HIT THE GROUND RUNNING
Trading in school is a valid option for teenagers to kickstart their careers. Cara Jenkin reports
SCHOOL students can gain their high school certificate as well as a headstart in their career without having to sit through weeks of boring classes or study for exams – yet fewer teenagers are taking up the option.
Those that do tend to be “surprised and relieved” to have found the alternative study pathway that sets them up for jobs in burgeoning industries ranging from construction to information technology.
Latest National Centre for Vocational Education Research figures show the number of school students studying VET in Schools (vocational education and training) nationally – whether a single vocational subject or certificate qualification – fell from 252,610 in 2012 to 243,280 in 2016.
The number doing a school-based apprenticeship or traineeship has fallen from 23,025 in 2012 to 17,200 in 2016. In Queensland, the number fell from 89,940 in 2012 to 81,290 in 2016.
Learning facilitator and vocational college principal Patrick O’Reilly says parents and students are both “surprised and relieved” to discover vocational learning is an option open to students to achieve their QCE.
O’Reilly says not enough meaningful opportunities are offered to students in traditional schools and too much emphasis is placed on receiving an OP at the end of high school and moving into university.
He says Australia should look to countries such as Germany, where vocational pathways are valued just as highly as tertiary ones.
“Where we continue to see the (OP) as the holy grail and university as the first prize, we are going to have difficulty filling these skill shortages and struggle to provide meaningful pathways to students,” he says.
“One of the challenges we’ve got around VET ... is to be equally valued alongside a university pathway.
“I don’t think we’ve done enough work in the education space to provide meaningful learning opportunities for young people to remain in school – we had too great an emphasis on the ... university pathway.”
Trade training centres or vocational colleges accept enrolments for fulltime senior study, or in single subjects by students enrolled at other schools who cannot study that subject there.
Students may not receive an OP at the end of their studies but they do receive one or more certificate I, II or III qualifications so they can walk fully qualified into a job, continue into the second year of an apprenticeship straight after school, or pursue further vocational studies, as well as their high school certificate.
“We offer 18 different VET qualifications in certificate II and III and students will typically do three or four of those as part of their high school certificate,” O’Reilly says. “About 50 per cent of students are school-based apprentices and trainees.
“They are at school four days a week and at work one day a week. That’s a unique part of our offering.”

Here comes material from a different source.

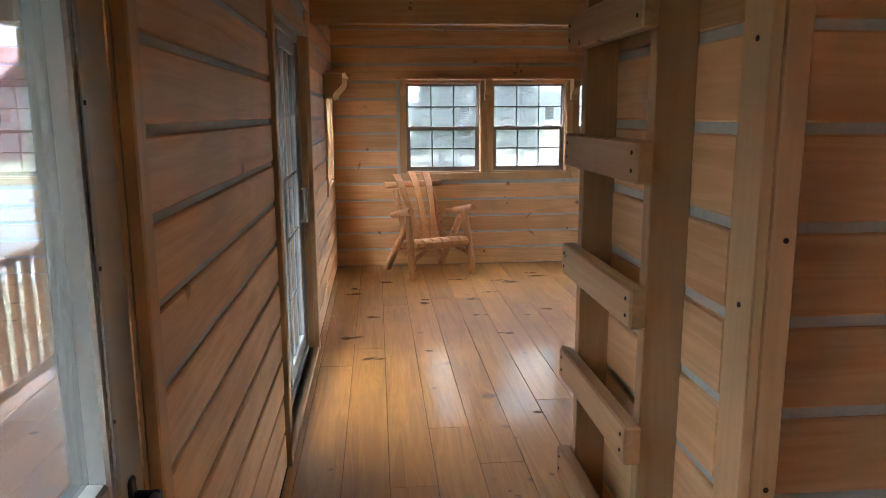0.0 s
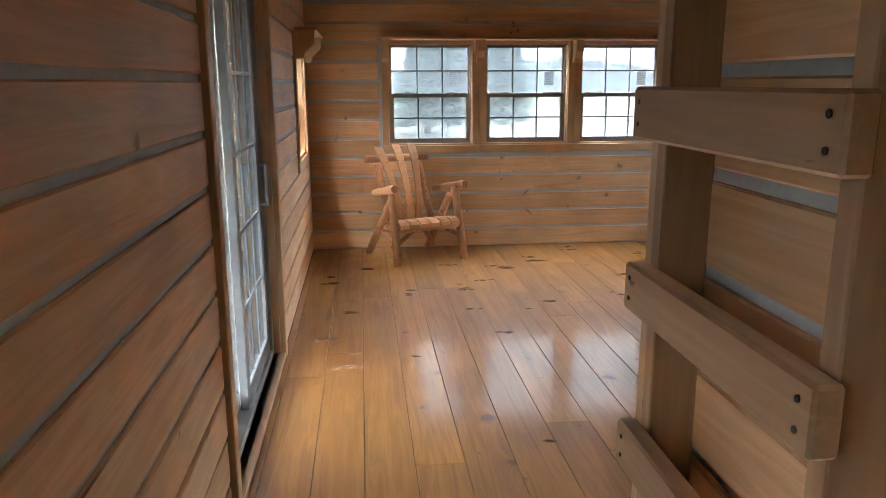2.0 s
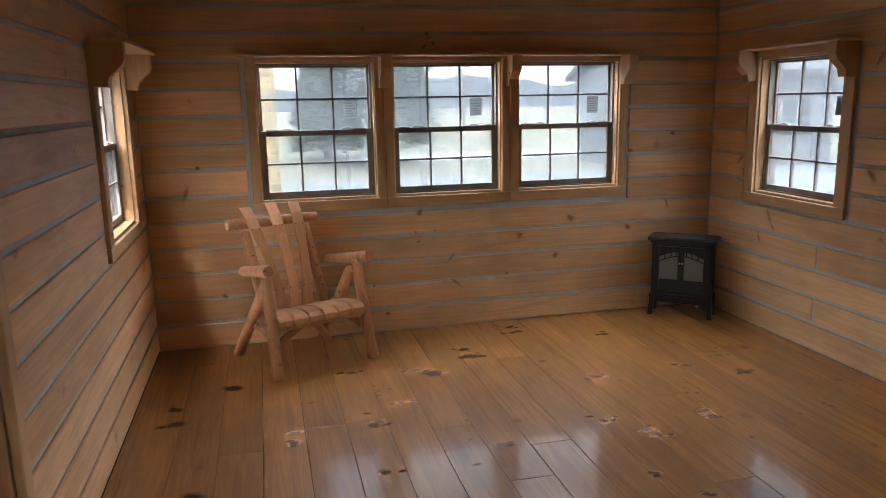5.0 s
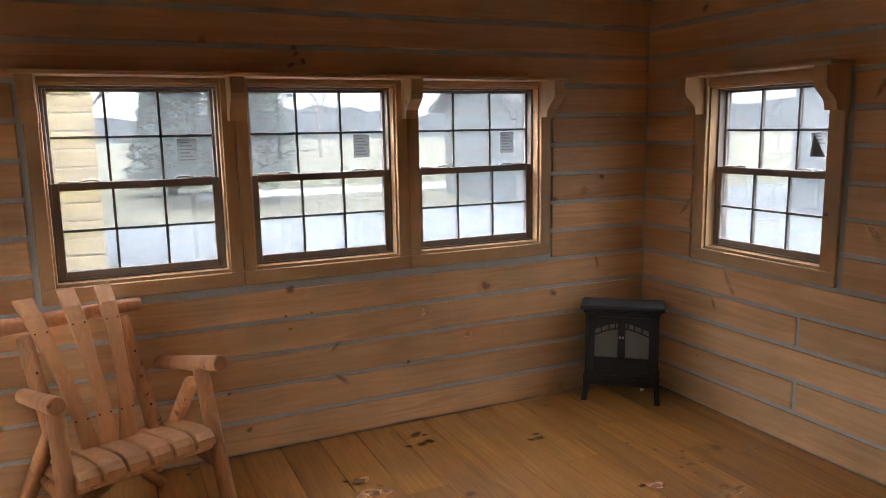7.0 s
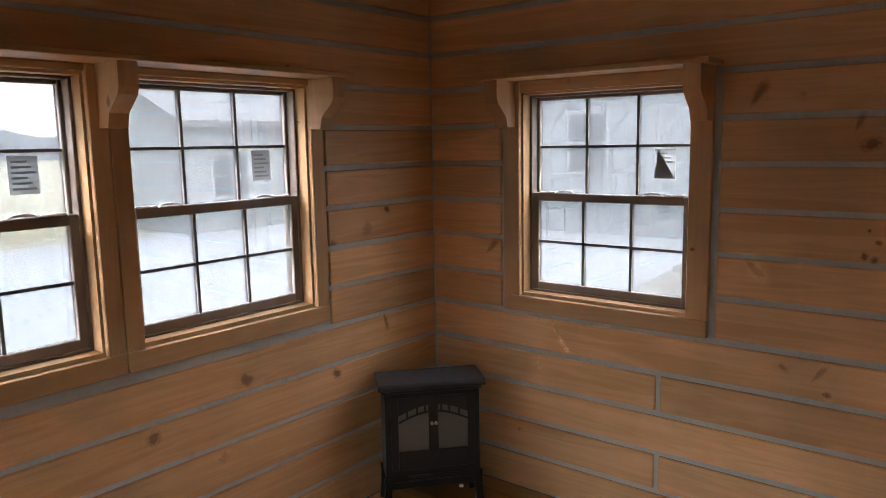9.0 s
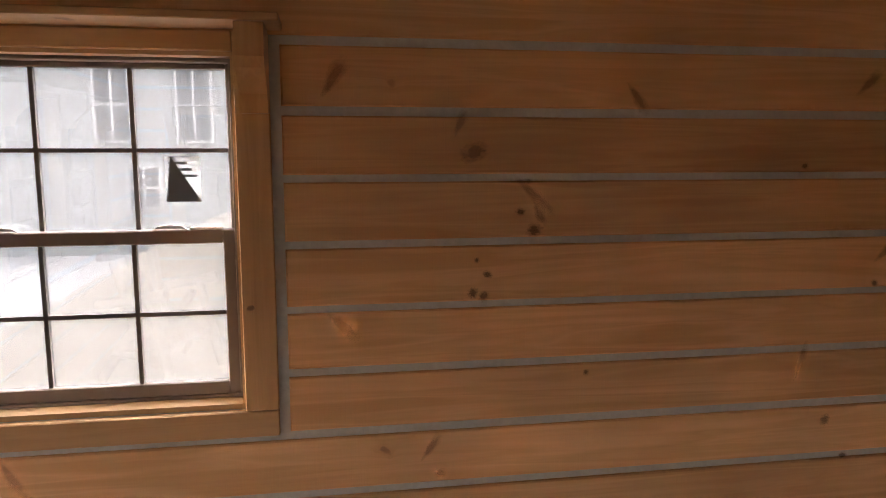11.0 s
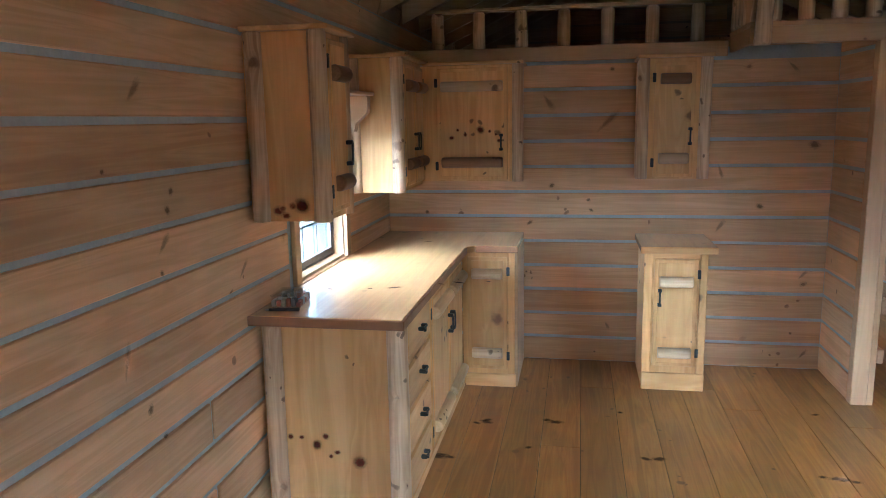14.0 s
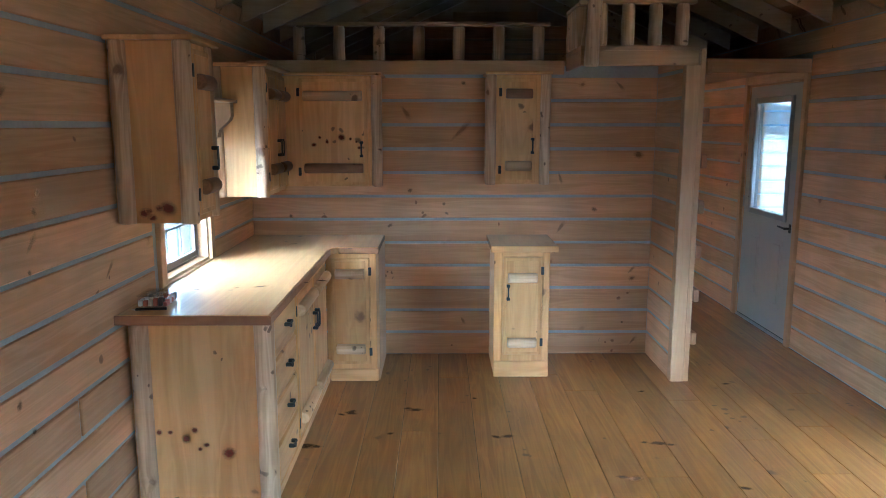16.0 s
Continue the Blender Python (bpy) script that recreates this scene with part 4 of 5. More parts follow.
def pull(parent, x, y, z, vertical=True, drop=0.055):
    """A black iron bow handle on a front at y."""
    if vertical:
        h = part("handle", rod((x, y - 0.028, z - 0.042), (x, y - 0.028, z + 0.042), 0.0055, seg=8), M_IRON, parent, "black iron handle")
        for dz in (-0.045, 0.045):
            part("handle_foot", box(x - 0.011, x + 0.011, y - 0.03, y - 0.0005, z + dz - 0.009, z + dz + 0.009, 0.003), M_IRON, h)
    else:
        h = part("handle", rod((x - 0.035, y - 0.026, z), (x + 0.035, y - 0.026, z), 0.0055, seg=8), M_IRON, parent, "black iron drawer pull")
        part("handle_drop", rod((x, y - 0.026, z), (x, y - 0.024, z - 0.02), 0.007, seg=8), M_IRON, h)
        for dx in (-0.03, 0.03):
            part("handle_foot", box(x + dx - 0.008, x + dx + 0.008, y - 0.028, y - 0.0005, z - 0.009, z + 0.009, 0.003), M_IRON, h)
    return h


def cab_door(parent, x0, x1, z0, z1, y, rails, handle=None, hinge="l", knotted=0, dark=(False, False), chamfer=0.014):
    """An inset plank door on a front at y (towards -y), with half-log rails top and bottom."""
    d = part("door", box(x0, x1, y - 0.018, y - 0.001, z0, z1, 0.004), M_CAB, parent, "pine plank door with half-log rails")
    part("door_field", box(x0 + 0.022, x1 - 0.022, y - 0.022, y - 0.0185, z0 + 0.022, z1 - 0.022, 0.003), M_CAB, d)
    for i, z in enumerate(rails):
        r = rod((x0 + 0.03, y - 0.030, z), (x1 - 0.03, y - 0.030, z), 0.034, wobble=0.04, seed=i + int(x0 * 31), caps=0.25)
        part("log_rail", r, M_DARKLOG if dark[i] else M_LOGX, d, "dark half-log rail" if dark[i] else "pale half-log rail")
    hx = x0 - 0.006 if hinge == "l" else x1 + 0.006
    for z in (z0 + 0.09, z1 - 0.09):
        part("hinge", box(hx - 0.010, hx + 0.010, y - 0.022, y - 0.0185, z - 0.028, z + 0.028, 0.003), M_IRON, d, "black iron hinge")
    if handle:
        pull(d, handle[0], y - 0.022, handle[1])
    return d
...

Students can train in hairdressing, beauty therapy, screen and media, sports coaching, retail, business services, information and design technology, early childhood education, health services/social assistance, furniture making, automotive, construction, property services, music, live production, food and beverage, commercial cookery, and tourism, travel and events.
At a trade training centre, they learn in a workplace environment, often with real-world experience, such as hospitality students serving the public at a restaurant.